Opinion

RECALIBATION IN EDUCATION

Widening the frame: Rethinking how we understand impact in Jewish learning

In Short

Accounting for the range of impact of Jewish learning experiences will better position us as educational designers

In recent years, the Jim Joseph Foundation has invited the field to reconsider how we think about Jewish identity and Jewish learning. We’ve resisted easier, but less helpful, binary categories — like affiliated vs. unaffiliated or in vs. out — and encouraged more nuanced language that reflects the complexity of how people relate to their Jewish selves. We’ve asked how educators and institutions can better understand learners in context, not as blank slates but as individuals who bring many parts of themselves to their learning experience: personal histories, emotions and experiences. And we’ve looked to research in the learning sciences to better understand how people actually learn — not just what they’re taught or what we want them to know.

As more programs reach more diverse audiences in more expansive ways, one insight has become increasingly clear: impact is relative.

The same experience that might feel like a light touch to one person may open an entirely new possibility of connection or meaning for someone else. What feels familiar to one learner might feel disorienting, expansive or deeply personal to another. These differences reflect the richness of Jewish life today — and the need for evaluation frameworks that can capture the range of outcomes appropriate for different learners.

This doesn’t mean content, fluency or frequency no longer matter. But if we’re serious about engaging the full diversity of Jewish learners, we need to ask different questions that factor in a learner’s orientation, their own schemas. What are we paying attention to? What are we missing? And how might we widen the frame of what counts as success?

A wider circle of learners

The majority of Jews in North America are not deeply immersed in Jewish institutional life. Many are spiritually curious, culturally engaged with Judaism or searching for meaning — but haven’t found a lasting home in traditional Jewish spaces, let alone spaces that include Jewish education. For these learners, the most resonant Jewish experiences are often emotional, social or creative. They may show up as a moment of connection, a burst of curiosity or a sense of unexpected recognition and realization that “Jewish” can be something entirely different.

These outcomes may not look like “depth” in traditional terms — but they are deeply meaningful. And they are often the starting point for lasting engagement.

Across many programs in the field — including those supported by the Jim Joseph Foundation — we know based on frequent evaluation that rich content, thoughtful pedagogy and meaningful Jewish ideas are being delivered.

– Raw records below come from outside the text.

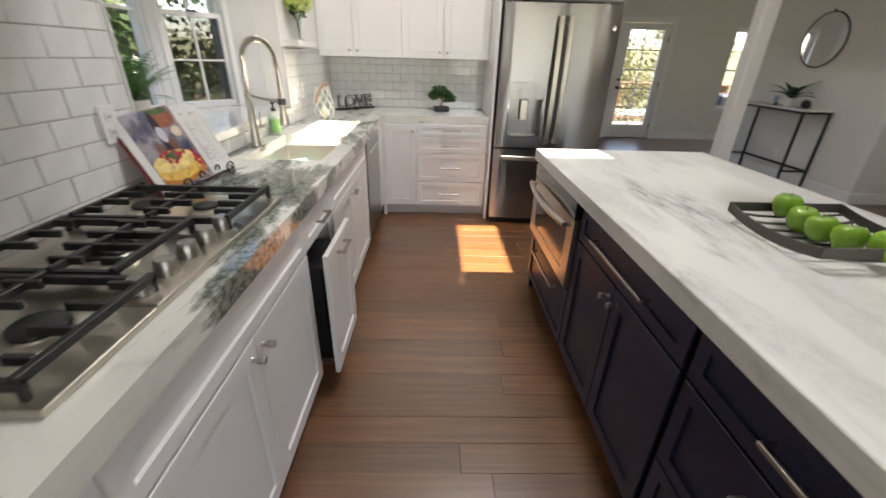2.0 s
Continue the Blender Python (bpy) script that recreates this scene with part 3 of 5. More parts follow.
cabinet("base_cabinet", "narrow white shaker base cabinet beside the ovens", sink_run(1.222), 0.30, 0.10, CT, 0.56, [("door", 0, 0.30, 0.10, 0.845, "kr")], group="white base cabinets")
cabinet("base_cabinet", "white shaker base cabinet under the cooktop with two doors", sink_run(1.522), 0.985, 0.10, CT, 0.56,
        [("drawer", 0, 0.985, 0.70, 0.845, ""), ("door", 0, 0.4925, 0.10, 0.695, "kr"), ("door", 0.4925, 0.985, 0.10, 0.695, "kl")], group="white base cabinets")
trash = thing("pull_out_cabinet", "white pull-out bin cabinet standing slightly open", "cabinet", "white base cabinets", sink_run(2.507))
part("body", boxes((0.001, 0.022, 0.10, 0.014, 0.56, CT), (0.406, 0.022, 0.10, 0.42, 0.56, CT), (0.014, 0.54, 0.10, 0.406, 0.56, CT), (0.014, 0.022, 0.10, 0.406, 0.54, 0.115), (0.014, 0.022, 0.69, 0.406, 0.56, CT)), CABINET, trash)
part("toe_kick", boxes((0.001, 0.06, 0, 0.42, 0.08, 0.1)), CABINET, trash)
d = part("drawer_front", shaker(0.416, 0.135, 0.045), CABINET, trash, m=pose(0.002, 0, 0.705))
bar_pull(d, 0.208, 0.068, 0.13)
d = part("door", shaker(0.416, 0.58, 0.058), CABINET, trash, "pulled-out bin door", m=pose(0.002, -0.075, 0.105))
bar_pull(d, 0.208, 0.53, 0.13)
for _x in (0.03, 0.37):
    part("runner", boxes((_x, -0.05, 0.14, _x + 0.02, 0.5, 0.16)), DARK_STEEL, trash)
part("bin", boxes((0.06, -0.03, 0.12, 0.36, 0.5, 0.60), bevel=0.01), BLACK, trash, "black plastic bin")
cabinet("sink_cabinet", "white shaker sink cabinet with two doors", sink_run(2.929), 0.993, 0.10, CT, 0.0 + 0.10,
        [("drawer", 0, 0.993, 0.715, 0.845, ""), ("door", 0, 0.4965, 0.10, 0.71, "kr"), ("door", 0.4965, 0.993, 0.10, 0.71, "kl")], group="white base cabinets")
dw = thing("dishwasher", "stainless steel built-in dishwasher between white cabinets", "dishwasher", m=sink_run(3.924))
part("body", boxes((0.004, 0.03, 0.10, 0.626, 0.55, CT)), DARK_STEEL, dw)
part("door", boxes((0.006, -0.008, 0.115, 0.624, 0.028, 0.842), bevel=0.004, seg=2), STEEL, dw)
part("handle", boxes((0.11, -0.0125, 0.738, 0.52, -0.0085, 0.762), bevel=0.0015), STEEL_H, dw, "shallow pocket handle")
part("toe_kick", boxes((0.006, 0.06, 0, 0.624, 0.08, 0.112)), BLACK, dw)
cabinet("corner_filler", "narrow white corner panel beside the dishwasher", sink_run(4.552), 0.223, 0.10, CT, 0.10, [("door", 0, 0.2225, 0.10, 0.845, "")], group="white base cabinets")

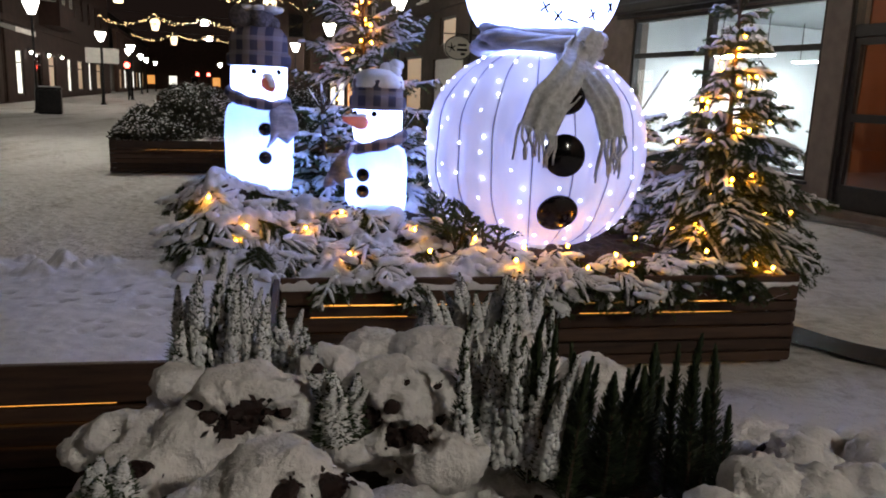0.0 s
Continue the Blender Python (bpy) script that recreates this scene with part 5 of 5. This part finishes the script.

What we’re exploring is not the quality of the material itself, but whether our evaluation frameworks are evolving to capture the full range of impact these experiences can have, particularly for learners who are less connected to traditional Jewish institutions and pathways.

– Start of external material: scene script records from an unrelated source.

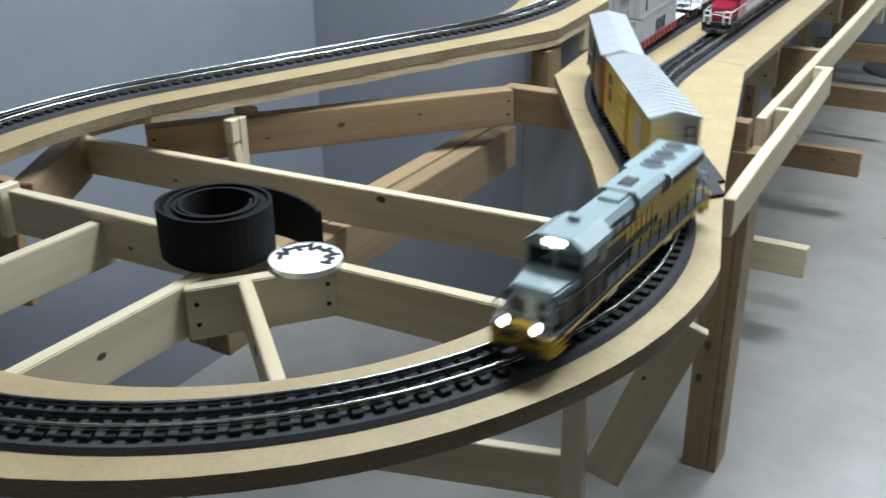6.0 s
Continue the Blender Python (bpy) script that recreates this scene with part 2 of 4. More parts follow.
def main_line():
    pts = seg_pts((6.5, FAR_Y), (X_FAR + FAR_R, FAR_Y)) + arc_pts((X_FAR + FAR_R, FAR_Y - FAR_R), FAR_R, math.pi / 2, math.pi)
    t1 = (CX + CR * math.cos(TURN_A), CY + CR * math.sin(TURN_A))
    d = (-math.sin(TURN_A), math.cos(TURN_A))
    L = (X_LOWER - t1[0]) / d[0]
    yi, r = t1[1] + L * d[1], 0.9
    tl = r * math.tan(TURN_A / 2)
    pts += seg_pts((X_FAR, FAR_Y - FAR_R), (X_LOWER, yi + tl)) + arc_pts((X_LOWER + r, yi + tl), r, math.pi, math.pi + TURN_A)
    pts += seg_pts((t1[0] + d[0] * (L - tl), t1[1] + d[1] * (L - tl)), t1)
    pts += arc_pts((CX, CY), CR, TURN_A, -math.pi - TURN_B)
    t2 = (CX - CR * math.cos(TURN_B), CY + CR * math.sin(TURN_B))
    d = (math.sin(TURN_B), math.cos(TURN_B))
    L = (X_UPPER - t2[0]) / d[0]
    yi, r = t2[1] + L * d[1], 0.55
    tl = r * math.tan(TURN_B / 2)
    pts += seg_pts(t2, (t2[0] + d[0] * (L - tl), t2[1] + d[1] * (L - tl))) + arc_pts((X_UPPER - r, yi + tl), r, -TURN_B, 0)
    pts += seg_pts((X_UPPER, yi + tl), (X_UPPER, 6.4))
    return np.array(pts)


LINE = main_line()
LINE_S = np.r_[0, np.cumsum(np.hypot(*np.diff(LINE, axis=0).T))]
LINE_S += 6.56 - LINE_S[np.argmin(np.hypot(LINE[:, 0] - X_LOWER, LINE[:, 1] - 4.0))]  # metres along the line


def rise(s):
    """Height of the sheet under the rails above the table, along the main line."""
    u = s - 11.09
    return 0.054 * (u if u > 0.3 else (u + 0.3) ** 2 / 1.2 if u > -0.3 else 0.0)


def on_line(s):
    s += 0.07 * min(1.0, max(0.0, (s - 10.3) / 0.6))
    return float(np.interp(s, LINE_S, LINE[:, 0])), float(np.interp(s, LINE_S, LINE[:, 1])), rise(s)


def siding_line():
    """From the switch up the straight siding, then round beside the main line."""
    t1 = np.array((CX + CR * math.cos(TURN_A), CY + CR * math.sin(TURN_A)))
    d = np.array((-math.sin(TURN_A), math.cos(TURN_A)))
    L = (X_SIDING - t1[0]) / d[0]
    yi, tl = t1[1] + L * d[1], 0.35
    r = tl / math.tan(TURN_A / 2)
    pts = seg_pts(t1 + d * (L - tl - 0.02), t1 + d * (L - tl)) + arc_pts((X_SIDING + r, yi + tl), r, math.pi + TURN_A, math.pi)
    rr = FAR_R - 0.125
    pts += seg_pts((X_SIDING, yi + tl), (X_SIDING, FAR_Y - FAR_R)) + arc_pts((X_SIDING + rr, FAR_Y - FAR_R), rr, math.pi, math.pi / 2) + seg_pts((X_SIDING + rr, FAR_Y - 0.125), (4.5, FAR_Y - 0.125))
    return np.array(pts)


SIDING = siding_line()
SIDING_S = np.r_[0, np.cumsum(np.hypot(*np.diff(SIDING, axis=0).T))]

BED, TIE_H, RAIL_H = 0.006, 0.005, 0.0065
RAIL_TOP = BED + TIE_H + RAIL_H


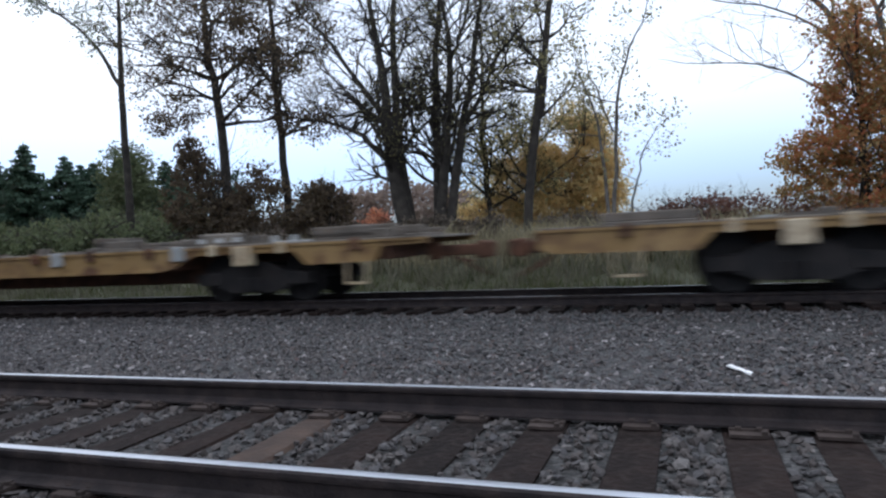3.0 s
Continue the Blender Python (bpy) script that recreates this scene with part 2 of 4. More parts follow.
# ---------------------------------------------------------------- helpers of mesh
def bend(y):
    """How far the line has swung towards -x at y: straight at first, a wide curve, then straight on."""
    if y <= 5:
        return 0.0
    d = min(y, 115.0) - 5.0
    return -0.062 * d * d / 220.0 - 0.062 * max(0.0, y - 115.0)


def heading(y):
    return 0.062 * min(max(y - 5.0, 0.0), 110.0) / 110.0


def arrays(name, verts, faces, material, smooth=False):
    """A mesh from numpy arrays; faces all of one size."""
    me = bpy.data.meshes.new(name)
    verts, faces = np.asarray(verts, np.float32).reshape(-1, 3), np.asarray(faces, np.int32)
    n, k = faces.shape
    me.vertices.add(len(verts))
    me.vertices.foreach_set("co", verts.ravel())
    me.loops.add(n * k)
    me.loops.foreach_set("vertex_index", faces.ravel())
    me.polygons.add(n)
    me.polygons.foreach_set("loop_start", np.arange(0, n * k, k, dtype=np.int32))
    me.polygons.foreach_set("use_smooth", np.full(n, smooth))
    me.update(calc_edges=True)
    me.materials.append(material)
    return me


def part(name, data, material, parent, label=""):
    """A mesh, or a bmesh, as one object under a thing or a part."""
    if isinstance(data, bmesh.types.BMesh):
        me = bpy.data.meshes.new(name)
        data.to_mesh(me)
        data.free()
        me.materials.append(material)
    else:
        me = data
    ob = new(name, me)
    ob.parent = parent
    if label:
        tagged(ob, label)
    return ob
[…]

Some in the field are already working toward this shift. Still, it remains challenging to assess outcomes for those whose Jewish journeys unfold outside familiar models.

If we want to meet the full diversity of Jewish learners, account for where they are and support their growth toward belonging, purpose and identity, we need frameworks that reflect that ambition. These frameworks are not meant to lower standards; they are meant to broaden what we understand to be meaningful.

A learning agenda, not a finished model

Decades of research in learning sciences, identity studies and behavioral psychology support the idea that emotion, context and relationships play a critical role in shaping how people learn and grow. Jewish learning is no exception.

And for learners who have limited prior exposure to Jewish life, those emotional and social cues may matter even more than the intellectual content itself — at least at the outset.

Across the Jim Joseph Foundation’s Emergent Strategy, we’re seeing that meaningful Jewish growth often happens in experiences that don’t fit traditional molds. They may be brief, digital, aesthetic or episodic. But they are real. And they often serve as entry points into deeper exploration.

Rather than judging these experiences by how closely they resemble legacy formats, we need to ask: Did they spark connection? Did participants feel a sense of belonging and resonance? Was a perspective shifted and a possibility opened? Were new important questions provoked?

If the answer is yes, that’s not a side effect. That’s impact.

Making room for what’s emerging

This isn’t about rejecting what came before. It’s about making room for what’s emerging; about building a shared language that can describe success more fully (i.e., how relevance and resonance is achieved) and reflect the full humanity of the myriad people we aim to serve.

We know Jewish learning isn’t just about mastery. It’s about meaning. It’s not just about what we teach — it’s about what people carry with them. And when we recognize that learning can happen in many forms, at many paces, with all people and many outcomes, we open the door to a more inclusive and better understanding of the promise of what Jewish education can achieve.

Rachel Heiligman is the strategy advisor and senior portfolio lead of R&D at the Jim Joseph Foundation. 

Stacie Cherner is the director of research and learning at the Jim Joseph Foundation.